Bonds Slide As Deflation Slows in Eurozone, ECB Meeting Eyed
The European bonds plunged on Tuesday after May consumer inflation data showed that euro-area deflation eased in May. Also, investors shifted from safe-haven buying after Federal Reserve Chair Yellen said on Friday that tighter monetary policy in the U.S. is warranted if economic data continues to improve.
The benchmark German 10-year bonds' yields, which move inversely to their price rose two basis points to 0.186 percent, French 10-year bunds yield climbed two basis points to 0.523 percent, Irish 10-year bonds yield moved up three basis points to 0.819 percent, Italian equivalents inched up two basis points to 1.385 percent, Netherlands 10-year bonds yield jumped two basis points to 0.397 percent, Portuguese 10-year bonds yield up two basis points to 3.089 percent, Spanish 10-year bonds yield ticked higher one basis point to 1.500 percent and British 10-year bonds yield rose five basis points to 1.487 percent by 10:15 GMT.
The Euro zone preliminary May HICP inflation came out at -0.1 percent y/y, matching consensus expectations, and up slightly from -0.2 percent the previous month. The improvement was driven by increases in food, alcohol, tobacco and non-energy industrial goods. The ex-food-and-energy rate picked up to 0.8 percent y/y from 0.7 percent. Both rates are just two-month highs.
On Friday, the Fed Chair Yellen on Friday said that if economic gains continue and if the labour market continues to improve then it is appropriate for the Fed to gradually and cautiously increase overnight interest rate over time. Although lacking a time factor, this continues to point to increased support for a summer rate hike from the FOMC.

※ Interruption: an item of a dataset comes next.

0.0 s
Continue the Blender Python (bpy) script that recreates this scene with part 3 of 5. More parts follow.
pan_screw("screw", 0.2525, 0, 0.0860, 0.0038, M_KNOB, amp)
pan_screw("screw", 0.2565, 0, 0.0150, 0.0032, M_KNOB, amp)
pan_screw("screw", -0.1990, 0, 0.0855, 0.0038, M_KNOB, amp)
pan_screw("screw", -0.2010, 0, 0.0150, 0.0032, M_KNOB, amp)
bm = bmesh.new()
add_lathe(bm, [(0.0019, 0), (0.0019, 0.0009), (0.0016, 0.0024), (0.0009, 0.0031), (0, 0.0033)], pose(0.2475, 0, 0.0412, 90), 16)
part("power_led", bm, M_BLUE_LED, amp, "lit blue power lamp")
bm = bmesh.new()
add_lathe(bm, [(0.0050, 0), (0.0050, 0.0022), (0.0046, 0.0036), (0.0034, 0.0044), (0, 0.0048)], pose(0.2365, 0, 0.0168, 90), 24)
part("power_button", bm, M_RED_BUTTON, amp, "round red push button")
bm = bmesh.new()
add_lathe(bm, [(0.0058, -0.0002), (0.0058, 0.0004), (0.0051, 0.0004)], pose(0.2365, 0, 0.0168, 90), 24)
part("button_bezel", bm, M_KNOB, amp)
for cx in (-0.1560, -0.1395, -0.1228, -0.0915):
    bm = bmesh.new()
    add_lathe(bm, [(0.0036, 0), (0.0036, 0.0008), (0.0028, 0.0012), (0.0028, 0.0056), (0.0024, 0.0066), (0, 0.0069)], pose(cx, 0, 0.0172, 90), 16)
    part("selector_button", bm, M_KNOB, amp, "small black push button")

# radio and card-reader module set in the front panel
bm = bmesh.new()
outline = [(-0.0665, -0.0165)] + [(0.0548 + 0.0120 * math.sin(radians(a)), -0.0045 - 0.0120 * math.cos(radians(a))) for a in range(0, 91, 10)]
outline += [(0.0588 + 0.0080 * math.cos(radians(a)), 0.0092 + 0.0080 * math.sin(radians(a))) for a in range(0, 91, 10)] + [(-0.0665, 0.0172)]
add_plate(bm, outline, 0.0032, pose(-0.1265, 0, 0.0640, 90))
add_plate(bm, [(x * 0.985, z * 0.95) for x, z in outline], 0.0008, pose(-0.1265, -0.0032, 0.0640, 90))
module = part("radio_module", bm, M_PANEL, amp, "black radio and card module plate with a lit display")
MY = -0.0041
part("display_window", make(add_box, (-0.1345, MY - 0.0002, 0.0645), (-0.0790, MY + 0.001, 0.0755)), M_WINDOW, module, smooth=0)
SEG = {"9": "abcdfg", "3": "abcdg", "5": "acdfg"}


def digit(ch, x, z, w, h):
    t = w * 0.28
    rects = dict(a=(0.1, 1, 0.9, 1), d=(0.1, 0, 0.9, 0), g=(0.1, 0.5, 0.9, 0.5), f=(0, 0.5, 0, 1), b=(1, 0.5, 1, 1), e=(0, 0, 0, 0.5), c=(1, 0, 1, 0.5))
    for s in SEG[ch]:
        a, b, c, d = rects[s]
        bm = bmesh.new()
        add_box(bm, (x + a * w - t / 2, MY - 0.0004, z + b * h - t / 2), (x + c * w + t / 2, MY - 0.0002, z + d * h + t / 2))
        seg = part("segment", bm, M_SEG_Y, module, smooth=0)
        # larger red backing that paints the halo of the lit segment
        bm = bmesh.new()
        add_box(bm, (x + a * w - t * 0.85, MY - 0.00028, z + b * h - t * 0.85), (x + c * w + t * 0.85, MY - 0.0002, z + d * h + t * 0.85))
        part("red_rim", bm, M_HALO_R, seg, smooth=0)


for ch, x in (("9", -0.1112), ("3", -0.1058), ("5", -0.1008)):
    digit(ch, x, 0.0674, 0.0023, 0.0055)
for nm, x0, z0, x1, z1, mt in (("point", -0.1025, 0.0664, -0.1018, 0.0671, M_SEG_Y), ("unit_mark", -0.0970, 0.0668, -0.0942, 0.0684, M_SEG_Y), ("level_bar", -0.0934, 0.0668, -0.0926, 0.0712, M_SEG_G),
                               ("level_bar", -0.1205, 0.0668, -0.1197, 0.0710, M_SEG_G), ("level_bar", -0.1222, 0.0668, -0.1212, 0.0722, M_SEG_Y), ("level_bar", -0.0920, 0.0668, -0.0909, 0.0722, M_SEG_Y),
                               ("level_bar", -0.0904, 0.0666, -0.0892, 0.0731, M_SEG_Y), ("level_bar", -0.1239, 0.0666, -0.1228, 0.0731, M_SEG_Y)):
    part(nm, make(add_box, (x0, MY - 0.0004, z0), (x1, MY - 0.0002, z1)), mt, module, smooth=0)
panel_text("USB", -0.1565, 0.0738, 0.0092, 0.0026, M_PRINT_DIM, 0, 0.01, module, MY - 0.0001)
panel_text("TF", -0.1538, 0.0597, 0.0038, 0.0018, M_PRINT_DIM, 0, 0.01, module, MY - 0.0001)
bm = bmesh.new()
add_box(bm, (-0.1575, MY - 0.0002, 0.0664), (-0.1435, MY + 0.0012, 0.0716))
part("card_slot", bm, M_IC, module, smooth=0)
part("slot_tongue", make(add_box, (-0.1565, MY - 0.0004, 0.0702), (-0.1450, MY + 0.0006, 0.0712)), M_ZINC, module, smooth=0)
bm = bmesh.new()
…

In addition, the European Central Bank is expected to stay on hold at its policy meeting, scheduled on Thursday since certain comprehensive measures that were ruled out in March, are still waiting to be implemented.
Against such a backdrop, the Central Bank is unlikely to act to drop rates any further. Further, the inclusion of corporate bonds to the asset purchase program and the LTROs are likely to occur next month, while the increase in the quantum of the QE program took effect last month, DBS reported. Further, CPI-led inflation in April and May unemployment rate will probably reinforce that inflation will likely to remain on the downside with household sector befits recovering from a sharp turn in the jobs market.
In the meantime, Eurozone’s apex bank predicted that May inflation is likely to fall marginally lower by -0.1 percent on year, compared to -0.2 percent in April, with core inflation modestly moving up. April unemployment rate is seen at 10.2 percent, a shade below 10.3 percent month before.
"Brexit risks will also warrant attention after the BoE outlined a cautious approach towards the impending event risk," DBS said in a research report.
On the other hand, the European bonds have been closely following developments in oil markets because of their impact on inflation expectations, which are well below the European Central Bank's target. Today, the International benchmark Brent futures hovered around $50 mark.
Meanwhile, the pan-European STOXX 600 index was down 0.29 percent and the euro-area blue-chip gauge, the STOXX 50 dipped 0.33 percent. The FTSE 100 Index fell 0.06 percent, the DAX trading 0.30 percent lower and the CAC-40 ticked down 0.29 percent by 10:15 GMT.